24. Щелочь
Снейп стоял в тени напротив невзрачного здания в Кривом переулке. Вывеска «Мыльная Опера» была выполнена витиеватым шрифтом, который резал ему глаз своей легкомысленностью. Из приоткрытой двери доносился густой, сладковатый запах — смесь воска, эфирных масел и чего-то ещё, удушающе-домашнего. Это место было полной противоположностью всему, что он знал и ценил.
Он не строил планов. Не обдумывал стратегию. Он просто пришёл. Пришёл, потому что пять лет молчания внезапно стали невыносимы после тех нескольких секунд в архиве. Пришёл, потому что её лицо и её голос не выходили у него из головы, как навязчивый мотив. А ещё — потому что в памяти всплывал образ того мальчика. Не его мальчика, просто ребёнка. Но ребёнка, который почему-то смотрел на него без страха, с тем прямым, незамутнённым любопытством, которого Снейп не видел в глазах учеников уже много лет.
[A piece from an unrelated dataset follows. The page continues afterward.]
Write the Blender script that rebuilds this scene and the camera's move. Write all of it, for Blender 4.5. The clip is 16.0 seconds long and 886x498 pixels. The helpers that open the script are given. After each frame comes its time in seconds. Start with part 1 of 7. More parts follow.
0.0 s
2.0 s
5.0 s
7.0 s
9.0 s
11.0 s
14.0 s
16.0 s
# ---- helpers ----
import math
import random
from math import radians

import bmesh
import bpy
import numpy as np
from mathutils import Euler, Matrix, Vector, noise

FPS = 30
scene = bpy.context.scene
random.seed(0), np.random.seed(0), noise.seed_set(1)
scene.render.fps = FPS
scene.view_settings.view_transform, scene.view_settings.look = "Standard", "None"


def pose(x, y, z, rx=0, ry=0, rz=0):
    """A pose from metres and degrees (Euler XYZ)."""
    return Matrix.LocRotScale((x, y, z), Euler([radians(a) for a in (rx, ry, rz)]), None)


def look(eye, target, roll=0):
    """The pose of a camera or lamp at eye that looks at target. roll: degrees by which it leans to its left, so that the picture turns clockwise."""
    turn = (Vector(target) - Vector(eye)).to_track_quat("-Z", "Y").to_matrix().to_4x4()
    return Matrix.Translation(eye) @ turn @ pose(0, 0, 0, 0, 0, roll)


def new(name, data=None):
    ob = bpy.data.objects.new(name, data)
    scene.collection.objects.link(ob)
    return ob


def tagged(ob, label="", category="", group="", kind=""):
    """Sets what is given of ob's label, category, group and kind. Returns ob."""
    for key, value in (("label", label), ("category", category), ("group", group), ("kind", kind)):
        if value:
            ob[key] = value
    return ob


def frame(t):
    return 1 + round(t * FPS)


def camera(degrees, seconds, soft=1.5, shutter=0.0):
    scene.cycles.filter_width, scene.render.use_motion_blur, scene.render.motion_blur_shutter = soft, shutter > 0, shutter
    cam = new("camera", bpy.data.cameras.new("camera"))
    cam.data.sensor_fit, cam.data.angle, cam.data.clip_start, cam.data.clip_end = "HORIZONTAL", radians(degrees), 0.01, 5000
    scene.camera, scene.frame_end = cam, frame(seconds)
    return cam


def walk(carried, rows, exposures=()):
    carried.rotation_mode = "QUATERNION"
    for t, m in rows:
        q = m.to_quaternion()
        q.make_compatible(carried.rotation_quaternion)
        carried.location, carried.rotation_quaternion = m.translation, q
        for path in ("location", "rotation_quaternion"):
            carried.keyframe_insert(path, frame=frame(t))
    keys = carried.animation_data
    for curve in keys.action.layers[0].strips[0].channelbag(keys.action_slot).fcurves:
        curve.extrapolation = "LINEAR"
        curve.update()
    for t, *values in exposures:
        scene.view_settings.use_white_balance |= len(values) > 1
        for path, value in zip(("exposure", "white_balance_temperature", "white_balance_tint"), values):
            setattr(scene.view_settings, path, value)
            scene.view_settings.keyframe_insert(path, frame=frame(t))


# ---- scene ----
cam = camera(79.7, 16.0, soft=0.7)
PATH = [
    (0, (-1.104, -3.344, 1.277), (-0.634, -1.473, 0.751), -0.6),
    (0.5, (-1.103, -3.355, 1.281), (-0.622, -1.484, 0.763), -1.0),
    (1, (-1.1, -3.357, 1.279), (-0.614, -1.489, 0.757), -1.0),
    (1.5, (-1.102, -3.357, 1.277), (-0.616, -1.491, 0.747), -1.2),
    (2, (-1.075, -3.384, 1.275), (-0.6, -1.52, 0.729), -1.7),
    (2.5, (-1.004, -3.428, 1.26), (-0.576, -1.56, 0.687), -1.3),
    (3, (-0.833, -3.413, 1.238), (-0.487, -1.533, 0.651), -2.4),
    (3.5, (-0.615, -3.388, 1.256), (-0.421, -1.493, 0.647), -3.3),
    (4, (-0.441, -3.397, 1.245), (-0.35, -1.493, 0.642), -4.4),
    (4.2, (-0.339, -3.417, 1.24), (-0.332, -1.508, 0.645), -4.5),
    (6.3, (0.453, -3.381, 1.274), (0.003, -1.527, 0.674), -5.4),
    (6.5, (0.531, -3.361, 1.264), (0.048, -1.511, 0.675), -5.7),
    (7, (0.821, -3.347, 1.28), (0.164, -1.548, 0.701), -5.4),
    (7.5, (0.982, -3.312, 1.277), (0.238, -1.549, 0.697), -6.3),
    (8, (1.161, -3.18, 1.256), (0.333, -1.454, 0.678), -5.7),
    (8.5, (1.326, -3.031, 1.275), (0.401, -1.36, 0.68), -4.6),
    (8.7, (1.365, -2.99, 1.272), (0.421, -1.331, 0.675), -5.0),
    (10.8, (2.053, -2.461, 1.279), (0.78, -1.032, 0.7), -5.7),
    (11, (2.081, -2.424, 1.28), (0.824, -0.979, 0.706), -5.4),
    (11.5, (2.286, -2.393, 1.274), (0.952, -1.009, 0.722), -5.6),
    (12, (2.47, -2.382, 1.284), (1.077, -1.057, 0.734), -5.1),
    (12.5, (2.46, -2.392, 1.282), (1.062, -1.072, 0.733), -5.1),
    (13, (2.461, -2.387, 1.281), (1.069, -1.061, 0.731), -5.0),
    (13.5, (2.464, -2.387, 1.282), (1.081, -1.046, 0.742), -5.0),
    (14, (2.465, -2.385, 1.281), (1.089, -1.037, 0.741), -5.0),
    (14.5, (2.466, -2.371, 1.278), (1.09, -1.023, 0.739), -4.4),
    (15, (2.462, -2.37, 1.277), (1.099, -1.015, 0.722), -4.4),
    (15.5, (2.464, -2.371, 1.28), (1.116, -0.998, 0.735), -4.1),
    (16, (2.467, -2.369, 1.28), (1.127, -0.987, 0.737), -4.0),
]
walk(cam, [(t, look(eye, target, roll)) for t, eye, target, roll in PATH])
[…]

Зачем? — этот вопрос без ответа жёг его изнутри. Он не ждал объяснений. Возможно, он просто хотел... посмотреть. Увидеть её в другом контексте, не на официальном приёме и не в момент болезненной случайной встречи. Услышать, зазвучит ли в её голосе что-то, кроме ледяной вежливости.
Он чувствовал себя неловко, и это бесило его ещё сильнее — ядовитая, унизительная досада, от которой кровь приливала к вискам и гудела в ушах. Его пальцы, затянутые в тончайшую кожу перчаток, нервно, с силой впились в складки мантии, сминая дорогую ткань. Войти туда — значило не просто переступить порог. Это было равносильно публичному признанию, подписанному собственной дрожащей рукой, — признанию в своей уязвимости. В том, что она, спустя все эти годы, всё ещё может одним лишь призрачным воспоминанием растревожить эту старую, до костей обнажённую рану.
Он уже было сделал резкий шаг назад, в тень арочного прохода, решив про себя с ледяной ясностью, что эта затея — не просто слабость, а самый что ни на есть оголтелый идиотизм. Но в последний миг его взгляд, скользнувший в сторону, наткнулся на витрину. За идеально чистым, холодным стеклом, будто за барьером иного, слишком хрупкого мира, лежали причудливые, нелепые брусочки мыла. И среди этой кричащей, пастельной нежности один, тёмный, почти что чёрный, с бархатистой матовой поверхностью, приковал его внимание. В нём не было ни дурацких лепестков, ни ослепительных блёсток, кричащих о тщеславии. Он был строгим, молчаливым и завершённым в своей простоте. Совершенно таким, каким он сам всегда стремился быть — неприступной крепостью.